The part where most design systems quietly die
Design systems rarely fail because the components were wrong. They fail because the governance was nice, and nice doesn't hold up under sustained adoption pressure.
The shape of the failure
A design system launches. Adoption climbs. Teams use the components, file feedback, request variants. The variants get approved because each one is reasonable. A team needs a slightly different button. A different team wants their own loading spinner. A third team wants to own a couple of their own components inside the library because their needs are special.
Eighteen months in, you have:
- 11 button variants, 4 actually distinct, 7 forks of the original.
- Three competing loading patterns, two of which are deprecated but still in use.
- A handful of “team-owned” components nobody central understands.
- An adoption graph that’s started to plateau because every team has worked around something.
Nobody made a bad decision. Each individual request was reasonable. The cumulative effect is a system that’s now technically a library of components and functionally a museum.
This is the failure mode for most design systems. Not bad architecture. Not bad components. Governance that was too nice for too long.
The fragmentation pressure
Once a design system has visible value, it attracts proposals that would dilute it. The flavors:
- Variant proliferation. “Could we add a smaller button?” “Could we add a borderless variant?” Each one looks small. Together they fork the brand language.
- External ownership. “Our team could own these three components and you own the rest.” Mixed ownership splits the contract; consumers stop knowing who they’re depending on.
- Adjacent design systems. “Our org has its own library; can we merge them?” Mergers without clear governance are how you get two design systems wearing one name.
- Special-case escape hatches. “We just need to override the styling on this one page.” Override patterns become precedents become the norm.

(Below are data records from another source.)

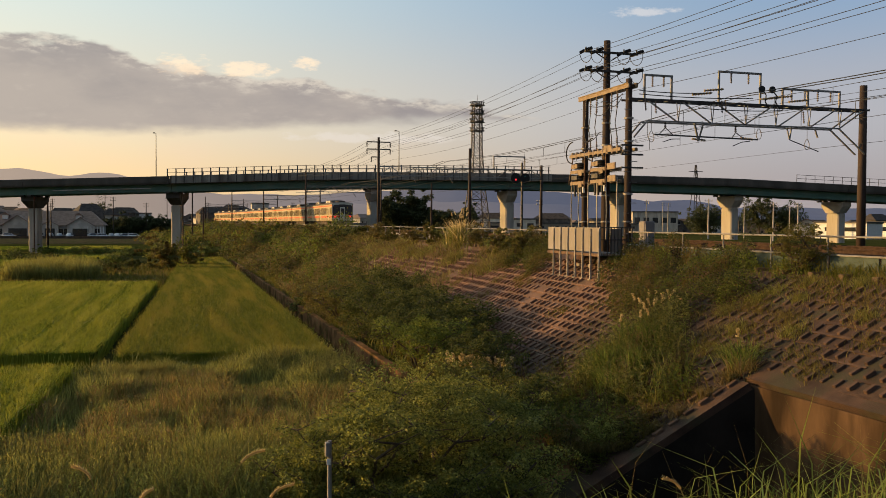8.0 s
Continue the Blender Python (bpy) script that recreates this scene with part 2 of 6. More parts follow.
GALV = material("galvanised_steel", (0.20, 0.185, 0.175), (0.31, 0.285, 0.27), rough=0.6, metal=0.3, scale=4, fine=50, bump=0.05)
GALV_DARK = material("dull_steel", (0.055, 0.05, 0.048), (0.10, 0.09, 0.085), rough=0.55, metal=0.55, scale=4, fine=40, bump=0.05)
POLE_CONC = material("pole_concrete", (0.04, 0.026, 0.02), (0.075, 0.05, 0.04), rough=0.8, scale=2, fine=25, stretch=(1, 1, 0.3))
OCHRE = material("ochre_painted_steel", (0.20, 0.14, 0.09), (0.33, 0.24, 0.155), rough=0.55, scale=3, fine=30, stain=(0.15, 0.09, 0.055), stain_scale=3.0)
PORCELAIN = material("porcelain", (0.16, 0.12, 0.10), (0.26, 0.20, 0.17), rough=0.3, scale=6, bump=0)
WIRE = material("wire", (0.035, 0.033, 0.033), rough=0.6, metal=0.4, bump=0, scale=3)
PANEL_GREY = material("grey_panel", (0.185, 0.163, 0.155), (0.28, 0.247, 0.235), rough=0.6, scale=1.5, fine=55, stain=(0.17, 0.135, 0.105), stretch=(1, 1, 0.3))
STAINLESS = material("stainless_side", (0.30, 0.235, 0.14), (0.38, 0.30, 0.185), rough=0.42, metal=0.3, scale=0.6, fine=30, bump=0.03, stain=(0.27, 0.20, 0.125))
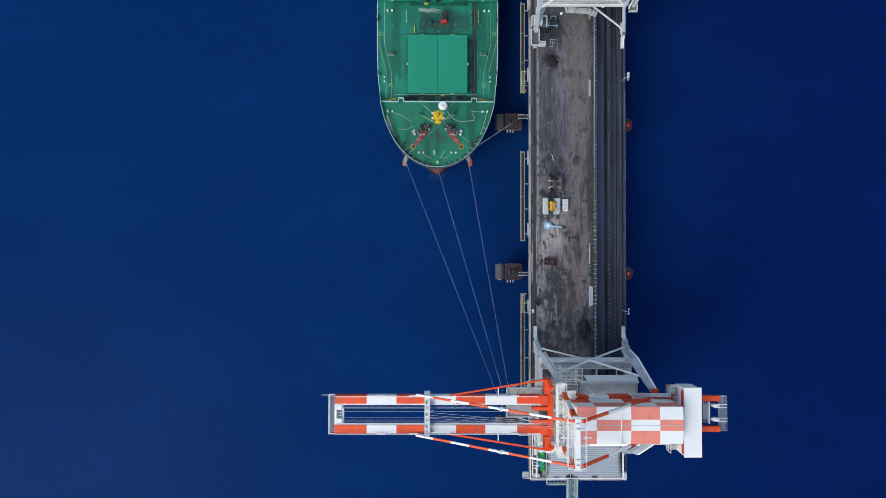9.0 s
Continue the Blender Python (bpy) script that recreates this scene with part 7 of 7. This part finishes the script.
    for i, (x0, x1) in enumerate(zip(cols, cols[1:])):
        part("wall_panel", Shape().box(x0, x1, yc - 6.1, yc - 6.003, 39.3, 41.4), white if i % 2 else orange, h)
        part("wall_panel", Shape().box(x0, x1, yc - 6.1, yc - 6.003, 36.75, 39.29), orange if i % 2 else white, h)
        part("wall_panel", Shape().box(x0, x1, yc + 5.453, yc + 5.55, 38.4, 41.4), white if i % 2 else orange, h)
    for a, b in (((34.3, 2.6), (34.3, -0.3)), ((34.3, -0.3), (36.8, 0.9)), ((29.2, 1.8), (29.2, -0.7)), ((40.9, 0.4), (40.9, -0.7)), ((30.3, 1.1), (31.4, 1.8)), ((41.6, -0.2), (43.6, 0.7)), ((50.0, 1.0), (49.0, 0.2))):
        z = 42.85 if a[0] < 47 else 40.95
        part("roof_handrail", Shape().beam((a[0], yc + a[1], z), (b[0], yc + b[1], z), 0.09, 0.09).beam((a[0], yc + a[1], z - 0.65), (a[0], yc + a[1], z), 0.08, 0.08).beam((b[0], yc + b[1], z - 0.65), (b[0], yc + b[1], z), 0.08, 0.08), pink_old if a[0] < 36 else white, h)
    for x in (29.0, 33.5, 38.0, 42.5, 45.6):
        part("house_bearer", Shape().box(x - 0.2, x + 0.2, yc - 5.8, yc + 5.3, 36.0, 36.69).box(x - 0.2, x + 0.2, yc - 2.9, yc - 2.1, 34.61, 35.99).box(x - 0.2, x + 0.2, yc + 1.4, yc + 2.2, 34.61, 35.99), grey_paint, h)
    for x in (23.3, 44.3):
        part("portal_head", Shape().box(x - 0.2, x + 0.2, yc - 6.2, yc + 5.6, 32.2, 32.95), grey_paint, c)
    # rear house
    ys = [-10.8, -5.5, -2.15, 2.8, 5.1, 10.7]
    b = part("rear_house", Shape().box(47.2, 51.1, yc - 10.7, yc + 10.6, 36.8, 40.2), white, c, "white and pink banded transverse rear house")
    for i, (y0, y1) in enumerate(zip(ys, ys[1:])):
        part("roof_panel", Shape().box(47.1, 51.2, yc + y0, yc + y1, 40.205, 40.4), [sheet_ribbed, pink_ribbed][i % 2], b, ["white ribbed roof panel", "faded pink ribbed roof panel"][i % 2])
    for x in (47.8, 50.3):
        part("house_bearer", Shape().box(x - 0.25, x + 0.25, yc - 10.2, yc + 10.1, 36.0, 36.79).box(x - 0.25, x + 0.25, yc - 2.9, yc - 2.1, 34.61, 35.99).box(x - 0.25, x + 0.25, yc + 1.4, yc + 2.2, 34.61, 35.99), grey_paint, b)
    for x0, x1, m in ((47.3, 48.6, orange), (49.8, 51.0, orange)):
        part("end_panel", Shape().box(x0, x1, yc - 10.76, yc - 10.703, 36.9, 38.4), m, b)
    part("annex", Shape().box(44.6, 47.15, yc - 10.1, yc - 6.35, 36.4, 37.7), white, b, "lean-to annex")
    part("annex_roof", Shape().box(44.5, 46.2, yc - 10.2, yc - 6.34, 37.705, 37.85), pink_ribbed, b, "faded red ribbed annex roof")
    part("annex_roof", Shape().box(46.2, 47.1, yc - 10.2, yc - 6.34, 37.705, 37.9), orange, b, "bright orange annex roof strip")
    part("roof_unit", Shape().box(45.3, 46.9, yc + 5.7, yc + 6.9, 38.0, 40.0).box(44.6, 45.2, yc + 5.7, yc + 6.4, 38.0, 39.2), grey_paint, b)
    part("end_unit", Shape().box(48.6, 49.8, yc - 11.3, yc - 10.77, 37.4, 39.2), white, b)
    return c


build_crane_a(52.93)
older = build_crane_b(158.6)
copy_thing(older, Matrix.Translation((35, 158.6 + 62.3, PIER)))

Every one of these has a real motivation behind it. None of them are bad people. They’re all reasonable asks that, taken together, kill the system slowly.
The thing you have to say
You will end up saying the same thing more times than you expect. Here’s the version I had to repeat at Vanguard for years:
Allowing externally-owned components in the design system would fragment delivery and add dependencies. We can have one source of truth for the brand, or we can have many. We cannot have both.
Practiced phrasing matters. So does the discipline of saying it the same way every time. The first time you say it, it’s a position. The fifth time, it’s a policy. By the twentieth time, it’s just how the system works.
Teams that respect a clear answer don’t keep asking. Teams that get an ambiguous answer ask again next quarter.
What governance actually looks like
It’s not a document. Documents that nobody re-reads are a way of pretending to govern. What governance actually is in practice:
A clear ownership boundary, written and enforced. Components are owned by the design-system team. Contributions are reviewed and merged into the central library. There is no parallel ownership track. This sounds obvious; it is not how most design systems are run.
A direct, repeatable response to fragmentation requests. A no that includes the why, every time. Not a corporate-speak no, a reasonable, grounded no that acknowledges the request and explains the trade-off.
A path for legitimate variants. Some requests are real. The system needs a way for those to land, RFC, design review, library inclusion, that doesn’t degrade into “everyone gets a fork.”
Enforced architectural boundaries. What’s a component, what’s a composition, what’s an application concern. These have to be defined clearly enough that “this could live in either place” stops being the default answer.
A weekly habit of reinforcing the boundaries. Not big speeches. Small consistent signals. Same answer in standups. Same answer in design reviews. Same answer in code review. Same answer in 1:1s. The consistency is the governance.
The hardest trade-off
Governance is friction. It’s deliberately less responsive to individual team needs than no governance. That’s the cost.
The benefit is that the system stays coherent under pressure, which is the entire reason teams want to use a design system in the first place. A library that mutates to fit every consumer is just a folder of components with extra meetings.
The trade-off you’re really making: short-term team velocity for long-term system trust. Teams that get unlimited customization love the system this quarter and stop trusting it next year. Teams that learn to work within the boundaries are slightly slower this quarter and build on a stable foundation for the next decade.
How to know if you’re failing
Some signals:
- Components have started to fork by team. (“MyTeam button” alongside the canonical button.)
- The adoption graph plateaus or regresses. New teams pick alternatives.
- Releases ship and consumers don’t pick them up, because they’ve migrated to forks.
- Architecture decisions feel reactive. Each one responds to the latest team proposal.
- The team doing the governing starts hedging in writing.
All of these are early warning signs. None of them are recoverable from with a big-bang re-platform. They’re recoverable from with a hundred small acts of consistency over the next year.
The leadership claim
This is unglamorous work. Most platform engineers I know want to be doing architecture, not policing it. But the architecture decisions you made, especially the good ones, only compound if you defend them.
Building a design system is one body of work. Sustaining it is a different one. The skill that separates teams whose systems are still useful in five years from teams whose systems quietly became a folder of forks isn’t more architecture. It’s the willingness to hold a boundary with the same consistency a hundred times.
That’s the part where most design systems quietly die. And it’s the part that doesn’t make the launch deck.